# Start of Information shown

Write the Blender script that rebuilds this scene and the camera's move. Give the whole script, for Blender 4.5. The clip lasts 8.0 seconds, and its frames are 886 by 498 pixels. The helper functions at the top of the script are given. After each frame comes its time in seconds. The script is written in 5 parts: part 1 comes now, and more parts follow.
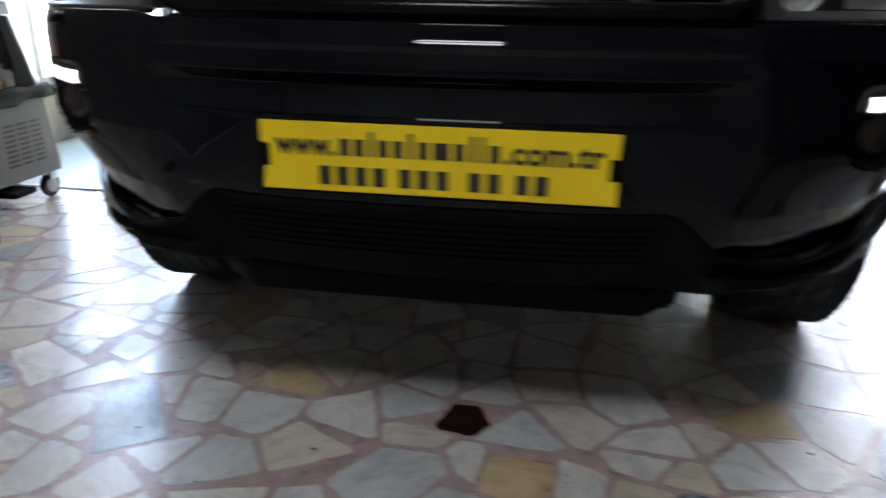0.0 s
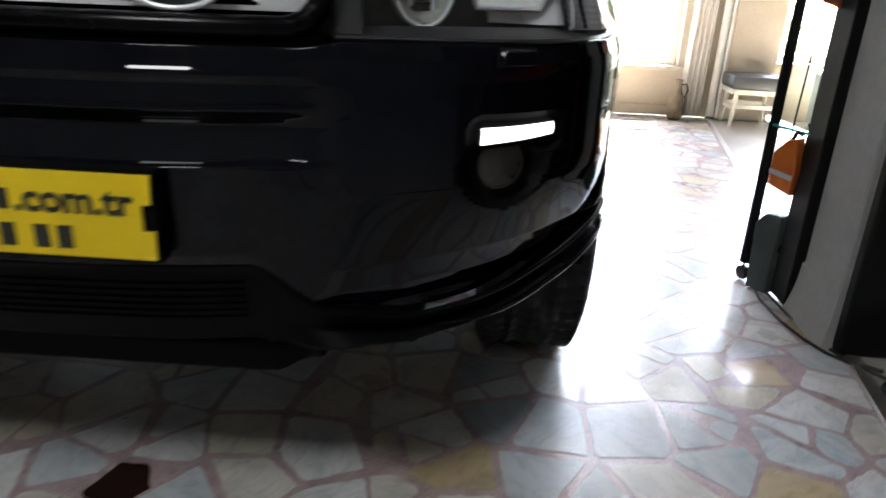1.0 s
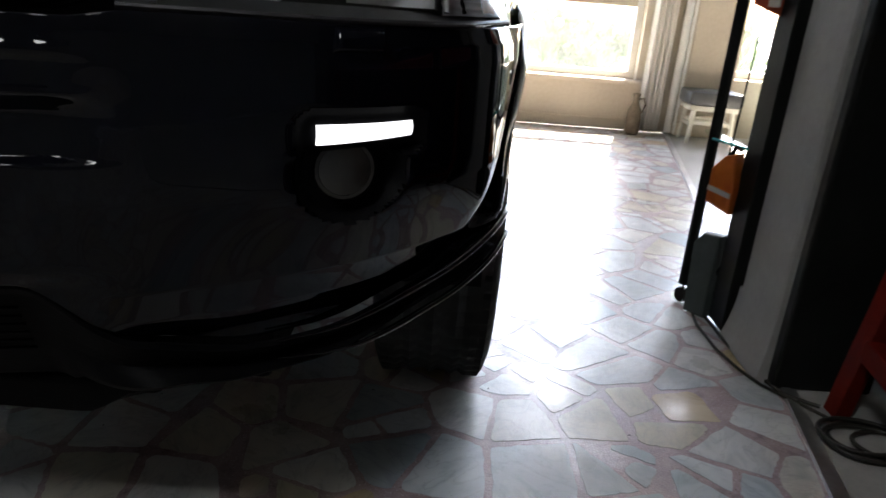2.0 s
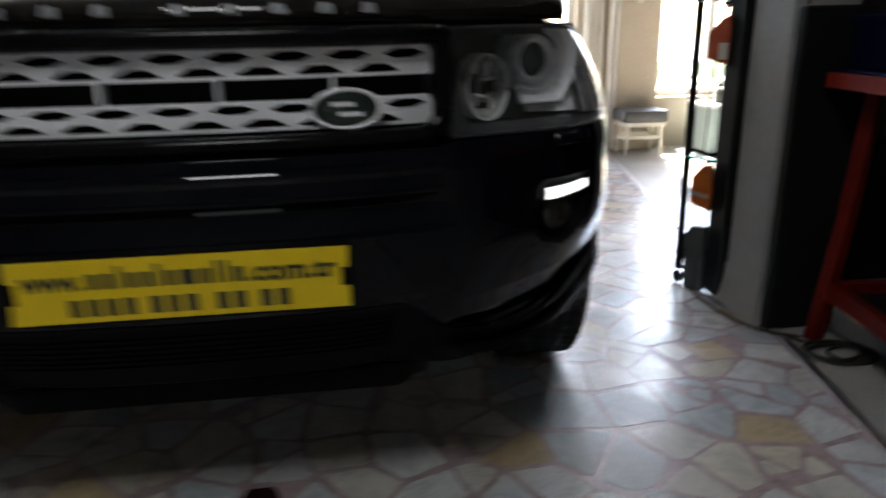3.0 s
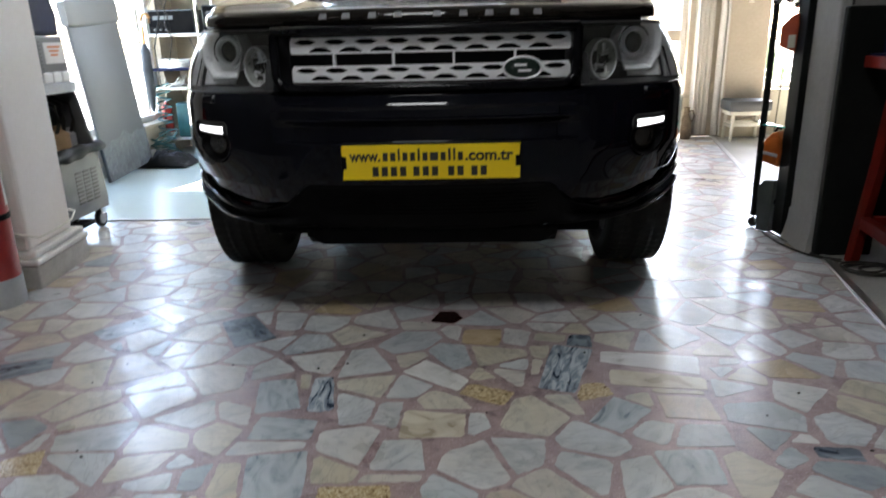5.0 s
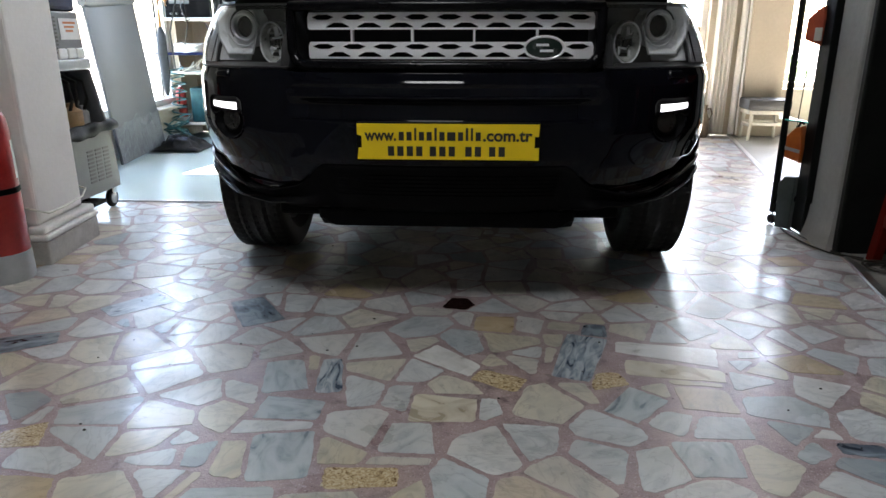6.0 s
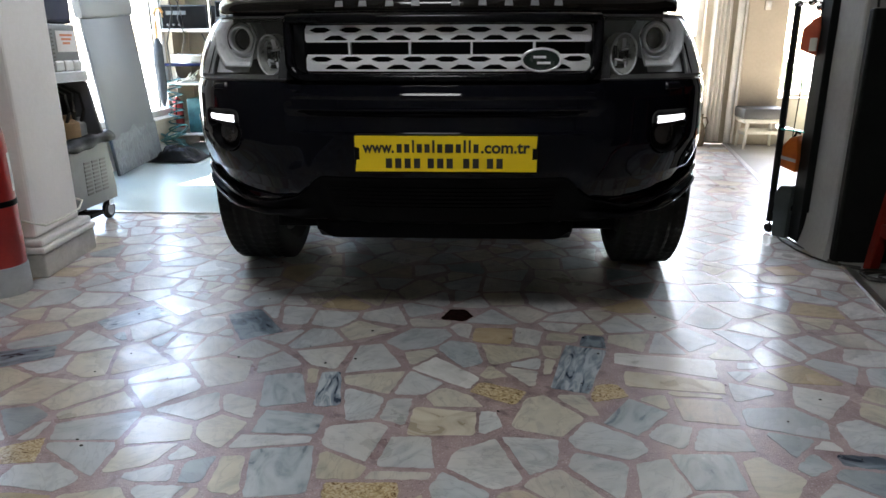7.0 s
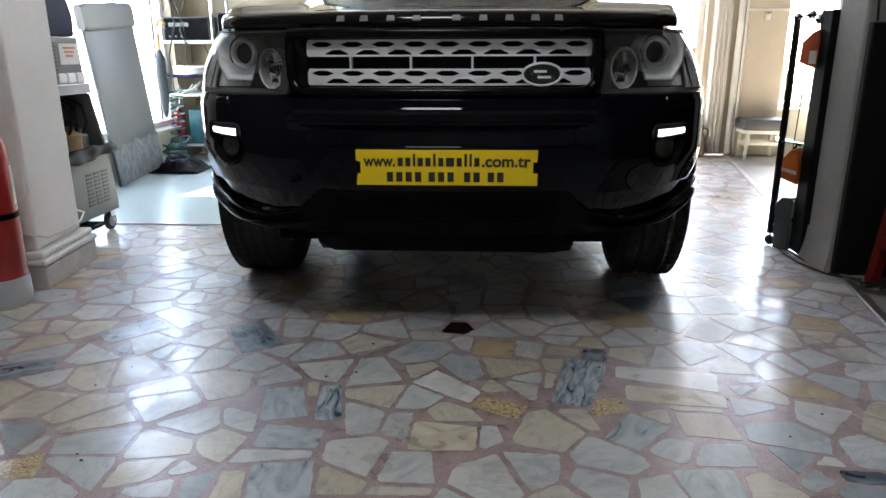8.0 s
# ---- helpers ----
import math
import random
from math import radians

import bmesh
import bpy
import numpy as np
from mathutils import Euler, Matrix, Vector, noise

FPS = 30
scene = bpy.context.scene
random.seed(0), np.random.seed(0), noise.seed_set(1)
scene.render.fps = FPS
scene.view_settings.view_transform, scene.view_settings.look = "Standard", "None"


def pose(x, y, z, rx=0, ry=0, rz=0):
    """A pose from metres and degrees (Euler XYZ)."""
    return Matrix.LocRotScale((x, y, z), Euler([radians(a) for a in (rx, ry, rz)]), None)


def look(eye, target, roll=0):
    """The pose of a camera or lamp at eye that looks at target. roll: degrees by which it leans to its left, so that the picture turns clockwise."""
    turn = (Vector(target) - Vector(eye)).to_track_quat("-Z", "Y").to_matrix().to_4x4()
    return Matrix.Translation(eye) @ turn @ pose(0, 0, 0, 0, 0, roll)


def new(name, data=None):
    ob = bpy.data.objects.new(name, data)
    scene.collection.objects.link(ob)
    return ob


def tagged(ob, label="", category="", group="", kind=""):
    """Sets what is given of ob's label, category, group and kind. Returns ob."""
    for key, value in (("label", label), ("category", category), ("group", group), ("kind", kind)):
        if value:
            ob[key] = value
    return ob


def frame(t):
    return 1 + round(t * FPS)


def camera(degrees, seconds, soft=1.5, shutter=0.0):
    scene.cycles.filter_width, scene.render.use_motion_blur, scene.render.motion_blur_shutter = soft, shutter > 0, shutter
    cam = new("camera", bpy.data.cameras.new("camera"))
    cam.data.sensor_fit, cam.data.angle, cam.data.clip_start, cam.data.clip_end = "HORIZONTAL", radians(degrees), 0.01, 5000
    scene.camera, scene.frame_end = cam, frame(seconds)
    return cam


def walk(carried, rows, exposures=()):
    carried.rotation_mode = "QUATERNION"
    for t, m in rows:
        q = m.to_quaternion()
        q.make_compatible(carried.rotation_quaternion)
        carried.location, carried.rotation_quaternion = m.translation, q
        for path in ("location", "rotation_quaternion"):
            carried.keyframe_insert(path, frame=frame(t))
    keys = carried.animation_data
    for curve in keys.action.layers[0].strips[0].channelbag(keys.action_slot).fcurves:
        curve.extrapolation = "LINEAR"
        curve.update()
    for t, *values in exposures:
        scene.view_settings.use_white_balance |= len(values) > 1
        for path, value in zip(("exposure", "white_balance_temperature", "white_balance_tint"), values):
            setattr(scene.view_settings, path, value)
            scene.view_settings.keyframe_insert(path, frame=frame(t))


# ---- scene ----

# End of Information shown

What is needed
Return the listing above word for word, with the pictures removed.

Completed exercise
Write the Blender script that rebuilds this scene and the camera's move. Give the whole script, for Blender 4.5. The clip lasts 8.0 seconds, and its frames are 886 by 498 pixels. The helper functions at the top of the script are given. After each frame comes its time in seconds. The script is written in 5 parts: part 1 comes now, and more parts follow.
0.0 s
1.0 s
2.0 s
3.0 s
5.0 s
6.0 s
7.0 s
8.0 s
# ---- helpers ----
import math
import random
from math import radians

import bmesh
import bpy
import numpy as np
from mathutils import Euler, Matrix, Vector, noise

FPS = 30
scene = bpy.context.scene
random.seed(0), np.random.seed(0), noise.seed_set(1)
scene.render.fps = FPS
scene.view_settings.view_transform, scene.view_settings.look = "Standard", "None"


def pose(x, y, z, rx=0, ry=0, rz=0):
    """A pose from metres and degrees (Euler XYZ)."""
    return Matrix.LocRotScale((x, y, z), Euler([radians(a) for a in (rx, ry, rz)]), None)


def look(eye, target, roll=0):
    """The pose of a camera or lamp at eye that looks at target. roll: degrees by which it leans to its left, so that the picture turns clockwise."""
    turn = (Vector(target) - Vector(eye)).to_track_quat("-Z", "Y").to_matrix().to_4x4()
    return Matrix.Translation(eye) @ turn @ pose(0, 0, 0, 0, 0, roll)


def new(name, data=None):
    ob = bpy.data.objects.new(name, data)
    scene.collection.objects.link(ob)
    return ob


def tagged(ob, label="", category="", group="", kind=""):
    """Sets what is given of ob's label, category, group and kind. Returns ob."""
    for key, value in (("label", label), ("category", category), ("group", group), ("kind", kind)):
        if value:
            ob[key] = value
    return ob


def frame(t):
    return 1 + round(t * FPS)


def camera(degrees, seconds, soft=1.5, shutter=0.0):
    scene.cycles.filter_width, scene.render.use_motion_blur, scene.render.motion_blur_shutter = soft, shutter > 0, shutter
    cam = new("camera", bpy.data.cameras.new("camera"))
    cam.data.sensor_fit, cam.data.angle, cam.data.clip_start, cam.data.clip_end = "HORIZONTAL", radians(degrees), 0.01, 5000
    scene.camera, scene.frame_end = cam, frame(seconds)
    return cam


def walk(carried, rows, exposures=()):
    carried.rotation_mode = "QUATERNION"
    for t, m in rows:
        q = m.to_quaternion()
        q.make_compatible(carried.rotation_quaternion)
        carried.location, carried.rotation_quaternion = m.translation, q
        for path in ("location", "rotation_quaternion"):
            carried.keyframe_insert(path, frame=frame(t))
    keys = carried.animation_data
    for curve in keys.action.layers[0].strips[0].channelbag(keys.action_slot).fcurves:
        curve.extrapolation = "LINEAR"
        curve.update()
    for t, *values in exposures:
        scene.view_settings.use_white_balance |= len(values) > 1
        for path, value in zip(("exposure", "white_balance_temperature", "white_balance_tint"), values):
            setattr(scene.view_settings, path, value)
            scene.view_settings.keyframe_insert(path, frame=frame(t))


# ---- scene ----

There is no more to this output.